_GIVEN PROBLEM_.
Filter the listing below, copying every line in which the word "scene" appears.

_PROVIDED RECORDS_.
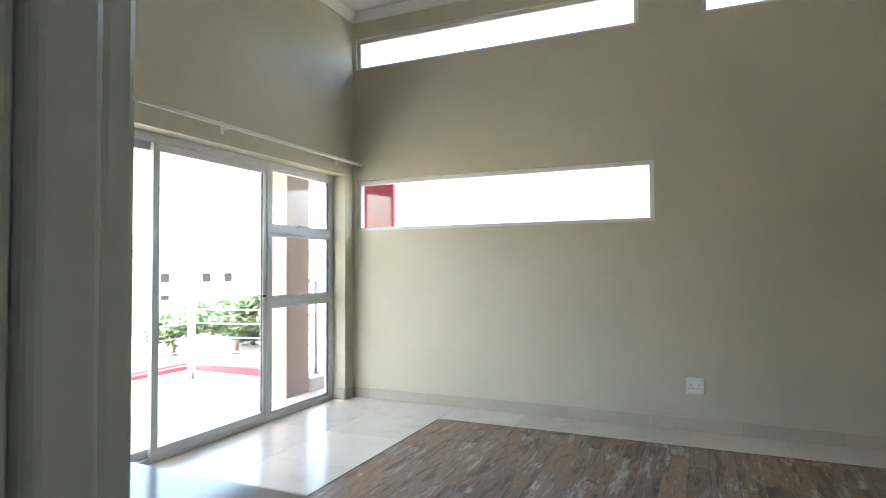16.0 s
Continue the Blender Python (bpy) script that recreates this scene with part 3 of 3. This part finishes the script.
rose = thing("rain_shower", "square chrome rain shower head on a wall arm", "shower head")
RSX, RSY, RSZ = -0.322, 1.560, 2.000
bm = box_bm(RSX - 0.10, RSX + 0.10, RSY - 0.10, RSY + 0.10, RSZ, RSZ + 0.010, 0.003, 2)
head = part("head", bm, M_CHROME, rose)
bm = bmesh.new()
for i in range(9):
    for j in range(9):
        x, y = RSX - 0.08 + i * 0.02, RSY - 0.08 + j * 0.02
        bmesh.ops.create_cone(bm, cap_ends=True, segments=6, radius1=0.002, radius2=0.0035, depth=0.004, matrix=Matrix.Translation((x, y, RSZ - 0.002)))
part("nozzles", bm, M_RUBBER, head, "dark rubber nozzles")
part("swivel", rod_bm((RSX, RSY, RSZ + 0.008), (RSX, RSY, RSZ + 0.055), 0.011, 16), M_CHROME, rose, smooth=True)
part("arm", tube_bm([(RSX - 0.012, RSY, RSZ + 0.06), (RSX + 0.05, RSY, RSZ + 0.06), (SHOWER_X - 0.03, RSY, RSZ + 0.06), (SHOWER_X - 0.001, RSY, RSZ + 0.06)], 0.010), M_CHROME, rose, smooth=True)
part("flange", rod_bm((SHOWER_X - 0.012, RSY, RSZ + 0.06), (SHOWER_X - 0.0005, RSY, RSZ + 0.06), 0.03, 20), M_CHROME, rose)
mixer = thing("shower_mixer", "chrome shower mixer on the tiled shower wall", "tap")
part("rosette", rod_bm((SHOWER_X - 0.008, 1.58, 1.17), (SHOWER_X - 0.0005, 1.58, 1.17), 0.055, 28), M_CHROME, mixer)
part("cartridge", rod_bm((SHOWER_X - 0.055, 1.58, 1.17), (SHOWER_X - 0.007, 1.58, 1.17), 0.022, 20), M_CHROME, mixer, smooth=True)
part("lever", tube_bm([(SHOWER_X - 0.045, 1.58, 1.17), (SHOWER_X - 0.058, 1.545, 1.165), (SHOWER_X - 0.062, 1.50, 1.160)], [0.009, 0.007, 0.006]), M_CHROME, mixer, smooth=True)

# ---- bedroom cupboards beside the door ----
counter = solid("dressing_counter", box_bm(0.202, 0.900, 1.188, 2.30, 0.722, 0.768, 0.002, 2), M_QUARTZ, "white quartz counter over a dark cabinet", "countertop")
base = thing("base_cabinet", "dark wood base cabinet under the white counter", "cabinet")
part("carcass", box_bm(0.202, 0.772, 1.200, 2.28, 0.0, 0.721, 0.0015), M_DARK, base)
for k in range(2):
    dd = part("door", box_bm(0.773, 0.790, 1.203 + k * 0.54, 1.203 + k * 0.54 + 0.533, 0.09, 0.712, 0.0015), M_DARK, base)
    part("handle", tube_bm([(0.815, 1.70 + k * 0.12, 0.45), (0.815, 1.70 + k * 0.12, 0.62)], 0.005), M_STEEL, dd)
wallcab = thing("wall_cabinet", "dark gloss wall cabinet hung beside the doorway", "cabinet")
part("carcass", box_bm(0.202, 0.545, 1.192, 2.28, 1.744, 2.62, 0.0015), M_GLOSSDARK, wallcab)
for k in range(2):
    part("door", box_bm(0.546, 0.563, 1.193 + k * 0.545, 1.193 + k * 0.545 + 0.54, 1.746, 2.618, 0.0015), M_GLOSSDARK, wallcab)
over = thing("bridging_cupboard", "dark cupboard bridging over the bedroom side of the doorway", "cabinet")
part("carcass", box_bm(0.216, 0.545, 0.10, 1.190, 2.095, 2.62, 0.0015), M_DARK, over)
for k in range(2):
    part("door", box_bm(0.546, 0.563, 0.102 + k * 0.545, 0.102 + k * 0.545 + 0.54, 2.097, 2.618, 0.0015), M_GLOSSDARK, over)

# ---- bedroom fittings ----
sock = thing("wall_socket", "white double wall socket above the skirting", "socket")
x = FAR_X
part("cover", box_bm(x - 0.009, x, 0.825, 0.945, 0.268, 0.384, 0.003, 2), M_PLASTIC, sock)
for yc in (0.912, 0.858):
    bm = bmesh.new()
    for yy, zz, r in ((yc, 0.332, 0.0042), (yc + 0.0115, 0.309, 0.0036), (yc - 0.0115, 0.309, 0.0036)):
        rod_bm((x - 0.0096, yy, zz), (x - 0.0088, yy, zz), r, 10, into=bm)
    part("pin_holes", bm, M_HOLE, sock)
    part("switch", box_bm(x - 0.012, x - 0.009, yc - 0.007, yc + 0.007, 0.348, 0.366, 0.001), M_PLASTIC, sock)

for zz, yy in ((2.135, 3.700), (2.158, 3.735)):
    cr = thing("curtain_rail", "white curtain rail above the sliding door", "curtain rail", "double curtain rails")
    part("rail", rod_bm((1.35, yy, zz), (FAR_X - 0.012, yy, zz), 0.009, 12), M_PLASTIC, cr, smooth=True)
    part("finial", rod_bm((FAR_X - 0.014, yy, zz), (FAR_X - 0.002, yy, zz), 0.014, 14), M_PLASTIC, cr)
    for xx in (1.6, 2.95, 4.3):
        part("bracket", boxes_bm([(xx - 0.008, xx + 0.008, yy, BED_Y1, zz - 0.005, zz + 0.004), (xx - 0.014, xx + 0.014, BED_Y1 - 0.006, BED_Y1, zz - 0.03, zz + 0.03)], 0.001), M_PLASTIC, cr)

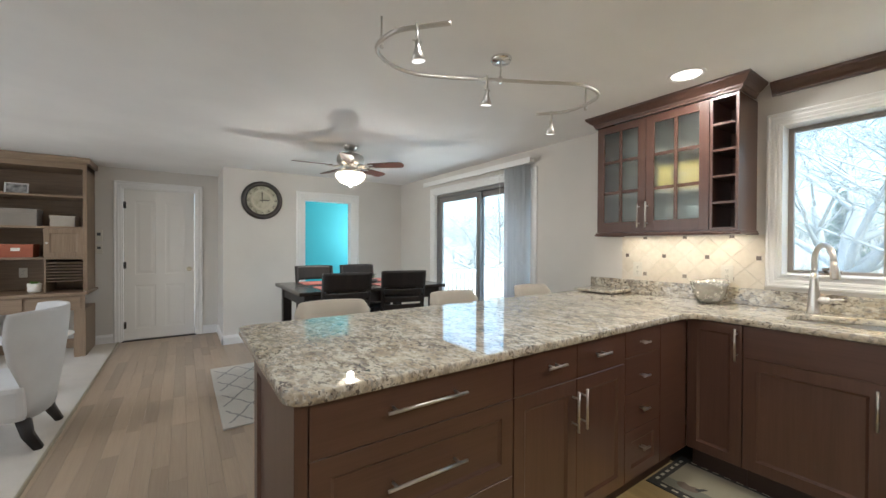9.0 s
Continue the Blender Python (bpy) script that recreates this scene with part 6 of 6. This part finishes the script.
def shell_vase():
    """Tall vase covered with overlapping pierced shell shapes."""
    ob = thing("shell_vase", pose(1.372, 1.515, 0.7575), "tall grey-white vase covered with pierced shell shapes", "vase")
    m, nt, p = mat("chalky_shell")
    v = coords(nt, world=False)
    n = noise_tex(nt, v, 22, 5, 0.65)
    nt.links.new(ramp(nt, n, [(0.36, (0.20, 0.18, 0.16)), (0.5, (0.42, 0.39, 0.35)), (0.62, (0.62, 0.59, 0.54))]), p.inputs["Base Color"])
    p.inputs["Roughness"].default_value = 0.7
    # the holes stay closed; near-black caps paint the shade inside them
    dark, nt2, p2 = mat("shell_hollow")
    p2.inputs["Base Color"].default_value = (0.05, 0.043, 0.038, 1)
    p2.inputs["Roughness"].default_value = 0.9

    def rad(z):
        k = z / 0.40
        return 0.060 + 0.028 * math.sin(math.pi * min(1, k * 1.05) ** 0.9)
    bm = B()
    lathe(bm, [(0.055, 0.0)] + [(rad(z) - 0.008, z) for z in bow(0.005, 0.39, 14)] + [(0.045, 0.39), (0.04, 0.35)], 36, slot=0)
    part("body", bm, m, ob)
    r = random.Random(21)
    bm = B()
    for j in range(14):
        z = 0.022 + j * 0.0275
        n_ = 14
        for i in range(n_):
            a = 2 * math.pi * (i + 0.5 * (j % 2) + r.uniform(-0.15, 0.15)) / n_
            R = rad(z)
            out = Vector((math.cos(a), math.sin(a), 0))
            side = Vector((-math.sin(a), math.cos(a), 0))
            up = (Vector((0, 0, 1)) + out * r.uniform(0.15, 0.45)).normalized()
            c = out * (R - 0.004) + Vector((0, 0, z))
            tw = r.uniform(-0.5, 0.5)
            side, up = side * math.cos(tw) + up * math.sin(tw), up * math.cos(tw) - side * math.sin(tw)
            ro, ri = r.uniform(0.019, 0.024), r.uniform(0.0065, 0.0095)
            nrm = side.cross(up)
            if nrm.dot(out) < 0:
                nrm = -nrm
            ring = []
            for q, h in ((ro, -0.003), (ro * 0.86, 0.006), (ri * 1.25, 0.007), (ri, 0.002)):
                ring.append([bm.verts.new(c + (side * math.cos(b) + up * (math.sin(b) + 0.15)) * q + nrm * h) for b in [2 * math.pi * k / 9 for k in range(9)]])
            for s0, s1 in zip(ring, ring[1:]):
                for k in range(9):
                    f = bm.faces.new((s0[k], s0[(k + 1) % 9], s1[(k + 1) % 9], s1[k]))
                    f.smooth = True
            f = bm.faces.new(ring[-1])
            f.material_index = 1
    o = part("shell_cladding", bm, [m, dark], ob, "overlapping pierced shell shapes")
    tagged(o, kind="stuff")


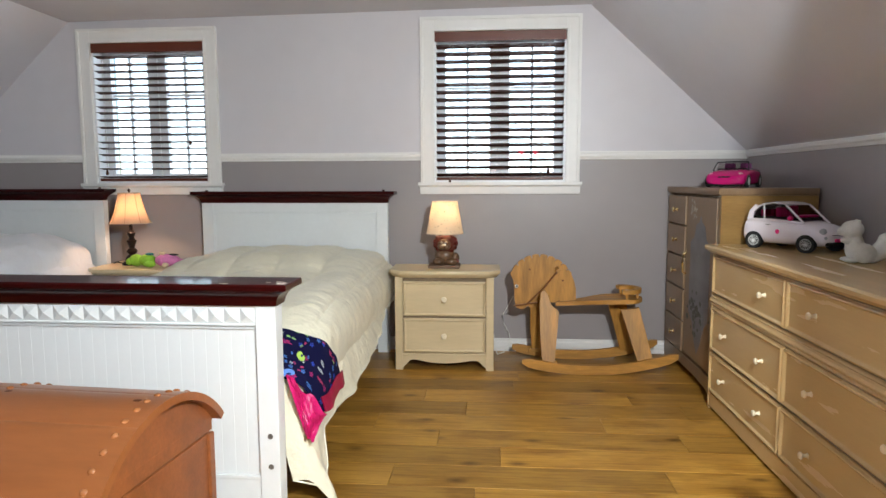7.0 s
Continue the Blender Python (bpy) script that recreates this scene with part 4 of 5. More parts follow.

_FULL RESPONSE_.
Continue the Blender Python (bpy) script that recreates this scene with part 3 of 3. This part finishes the script.
Continue the Blender Python (bpy) script that recreates this scene with part 6 of 6. This part finishes the script.
Continue the Blender Python (bpy) script that recreates this scene with part 4 of 5. More parts follow.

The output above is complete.